Thoughts of joy immediately started racing through my head: no more bus stop, no more begging my parents for a ride. I felt unstoppable.

But my elation quickly subsided. I realized that I had to drive to school by myself. Worse

yet, I had to drive on the highway to get there.

The New Jersey road test does not test the ability to switch lanes, let alone merge onto a highway, so this concept was unsettling. Although I was confident in my ability to drive on a highway safely, that did not mean that I could trust my fellow highway drivers.

In fact, according to the U.S. Department of Transportation, nearly 300,000 merging accidents occur each year. These crashes vary in severity: some result in fatalities, while others do not.

Statistics such as these are disappointing because a simple addition of merging would solve this issue. A simple addition to the test would make the roads safer.
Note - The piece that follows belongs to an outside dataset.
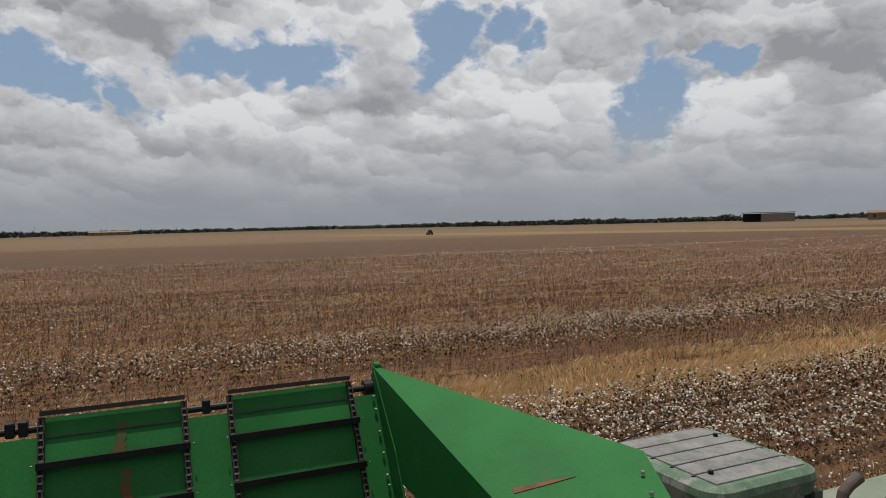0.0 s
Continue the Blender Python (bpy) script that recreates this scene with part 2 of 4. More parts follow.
M = {
    "green": material("painted green steel", (0.010, 0.080, 0.019), (0.0155, 0.120, 0.029), 1.6, 0.55, 0.0, 0.05, 60, spec=0.12, stain=(0.023, 0.078, 0.031), stain_at=0.66),
    "green_dusty": material("dusty green paint", (0.040, 0.092, 0.052), (0.110, 0.158, 0.112), 9.0, 0.65, 0.0, 0.15, 50, stain=(0.203, 0.195, 0.179), stain_at=0.53),
    "roof_dust": material("dust on a cab roof", (0.105, 0.105, 0.105), (0.195, 0.19, 0.185), 7.0, 0.9, 0.0, 0.25, 45, stain=(0.078, 0.120, 0.088), stain_at=0.57),
    "black_steel": material("black steel", (0.006, 0.007, 0.008), (0.014, 0.014, 0.016), 5.0, 0.5, 0.0, 0.1, spec=0.2),
    "worn_steel": material("worn bright steel", (0.30, 0.30, 0.30), (0.55, 0.54, 0.52), 9.0, 0.35, 1.0, 0.05),
    "rubbed_steel": material("rubbed dark steel", (0.06, 0.06, 0.06), (0.20, 0.20, 0.20), 30.0, 0.45, 0.7, 0.05),
    "chain": material("oily chain steel", (0.02, 0.016, 0.013), (0.07, 0.05, 0.035), 20.0, 0.5, 0.6, 0.1),
    "rust": material("rust", (0.078, 0.035, 0.022), (0.156, 0.062, 0.031), 8.0, 0.9, 0.0, 0.2),
    "red_stain": material("rubbed red stain on green", (0.014, 0.078, 0.022), (0.117, 0.028, 0.017), 14.0, 0.6, 0.0, 0.05, 45, spec=0.12),
    "rubber": material("black rubber", (0.012, 0.012, 0.012), (0.03, 0.028, 0.026), 6.0, 0.85, 0.0, 0.2),
    "glass": material("dark cab glass", (0.012, 0.016, 0.016), (0.02, 0.024, 0.024), 2.0, 0.08, 0.0, 0.0, spec=0.6),
    # the reflection on the picker's cab glass is put into its base colour
    "cab_glass": material("grey green cab glass", (0.030, 0.042, 0.036), (0.050, 0.064, 0.054), 1.5, 0.25, 0.0, 0.0, spec=0.5),
    "sticker": material("faded yellow sticker", (0.42, 0.33, 0.12), (0.55, 0.45, 0.2), 10.0, 0.6),
    # both greens are lifted in colour to imitate dust haze over the pickers
    "dark_green": material("dirty dark green paint", (0.038, 0.062, 0.040), (0.075, 0.105, 0.068), 1.2, 0.6, 0.0, 0.1, stain=(0.055, 0.058, 0.043), stain_at=0.6),
    "pale_green": material("pale green paint", (0.08, 0.11, 0.08), (0.18, 0.205, 0.155), 1.0, 0.6, 0.0, 0.1, stain=(0.187, 0.195, 0.156), stain_at=0.6),
    "yellow": material("dusty yellow snout", (0.15, 0.128, 0.034), (0.27, 0.222, 0.068), 2.5, 0.6, 0.0, 0.1, rand=0.2, stain=(0.109, 0.094, 0.047), stain_at=0.6),
    "dust_brown": material("brown dust over machine paint", (0.055, 0.045, 0.038), (0.10, 0.075, 0.062), 1.2, 0.85, 0.0, 0.1),
    "galvanised": material("weathered pole steel", (0.125, 0.129, 0.133), (0.195, 0.195, 0.195), 0.8, 0.75, 0.2, 0.1),
    "wood_dark": material("brown slatted module press", (0.12, 0.085, 0.05), (0.19, 0.14, 0.085), 0.6, 0.85),
    "tarp": material("orange red tarpaulin", (0.390, 0.078, 0.047), (0.515, 0.133, 0.078), 0.5, 0.65),
    "lint": material("packed cotton", (0.52, 0.50, 0.47), (0.72, 0.70, 0.66), 1.5, 0.95),
    "white_paint": material("chalky white paint", (0.429, 0.429, 0.413), (0.585, 0.577, 0.546), 1.2, 0.6),
    "car_paint": material("dark pickup paint", (0.015, 0.016, 0.02), (0.03, 0.03, 0.035), 1.0, 0.3),
    "tan_wall": material("beige sheet wall", (0.15, 0.125, 0.10), (0.21, 0.18, 0.15), 0.3, 0.85),
    "metal_roof": material("grey sheet roof", (0.187, 0.195, 0.203), (0.281, 0.281, 0.281), 0.3, 0.6),
    "boll": material("open cotton boll", (0.22, 0.19, 0.15), (0.64, 0.61, 0.54), 3.0, 0.95, 0.0, 0.0, 30, island=0.75, spec=0.1),
    "husk": material("dry cotton leaf and burr", (0.050, 0.026, 0.015), (0.155, 0.082, 0.043), 0.4, 0.9, 0.0, 0.0, 30, island=0.8, spec=0.1),
    "leaf": material("fading cotton leaf", (0.026, 0.028, 0.012), (0.080, 0.076, 0.030), 0.4, 0.85, 0.0, 0.0, 30, island=0.7, spec=0.15),
    "stalk": material("dry stalk", (0.042, 0.025, 0.017), (0.110, 0.064, 0.041), 0.5, 0.9, 0.0, 0.0, 30, island=0.8, spec=0.1),
    "grass": material("dry golden grass", (0.40, 0.265, 0.13), (0.82, 0.60, 0.34), 0.5, 0.85, 0.0, 0.0, 20, island=0.7, spec=0.15, through_light=0.2),
    "straw": material("short rusty straw", (0.12, 0.058, 0.025), (0.31, 0.165, 0.074), 0.5, 0.9, 0.0, 0.0, 20, island=0.7, spec=0.1, through_light=0.15),
    # brush and far woods: leaf colours paled to imitate haze over distance
    "brush": material("green brush leaves", (0.15, 0.17, 0.088), (0.25, 0.265, 0.14), 0.15, 0.85, 0.0, 0.0, 2, island=0.3, spec=0.15),
    "far_leaf": material("far woods leaves", (0.11, 0.125, 0.09), (0.185, 0.20, 0.15), 0.05, 0.9, 0.0, 0.0, 2, island=0.5, spec=0.1),
    "horizon_leaf": material("dark woods on the horizon", (0.035, 0.042, 0.035), (0.065, 0.072, 0.058), 0.05, 0.9, 0.0, 0.0, 2, island=0.4, spec=0.1),
    "cane": material("green cane leaves", (0.042, 0.062, 0.027), (0.078, 0.102, 0.050), 0.05, 0.85, 0.0, 0.0, 2, island=0.5, spec=0.1),
    "bark": material("grey bark", (0.047, 0.039, 0.031), (0.101, 0.086, 0.070), 3.0, 0.9),
}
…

More people may fail, but if they do then they were not fit to be driving anyway.

Currently, the road test in NJ fails to test highway driving and simulate a real driving environment.

Junior Jack McHugh of Manasquan failed the road test at Miller Air Park in Toms River, NJ on his first attempt for driving three miles over the speed limit. But, in a normal driving environment, drivers must keep up with the flow of traffic, even if that means going a mile or two above the speed limit. McHugh said he thought the road test didn’t test several necessary skills and set unrealistic expectations.

“You don’t have to go to any red lights, you don’t have to merge and you don’t have to encounter any real cars,” McHugh said.

Recently, junior Maeve Miller of Brielle also took the road test in Toms River, NJ, and passed. Miller said she thought the road test only tested specific aspects of driving and was a not holistic assessment of her abilities.

“If I am being honest, I don’t think [the road test] properly tests your driving skills because as long as you can parallel park, K-turn, and keep within the speed limit you should pass,” Miller said.

According to the U.S. Department of Transportation’s National Highway Traffic Safety Administration, over 37,400 fatalities occurred on the roads in 2016. The number of fatalities increased by 5.6 percent since 2015.

It is startling that there are not only thousands of accidents, but that the number of accidents is increasing. The NJ Department of Motor Vehicles needs to take action by making its road tests stricter. If more skills are tested, then more skills will be mastered. Everyone that drives should not have to worry about their lives.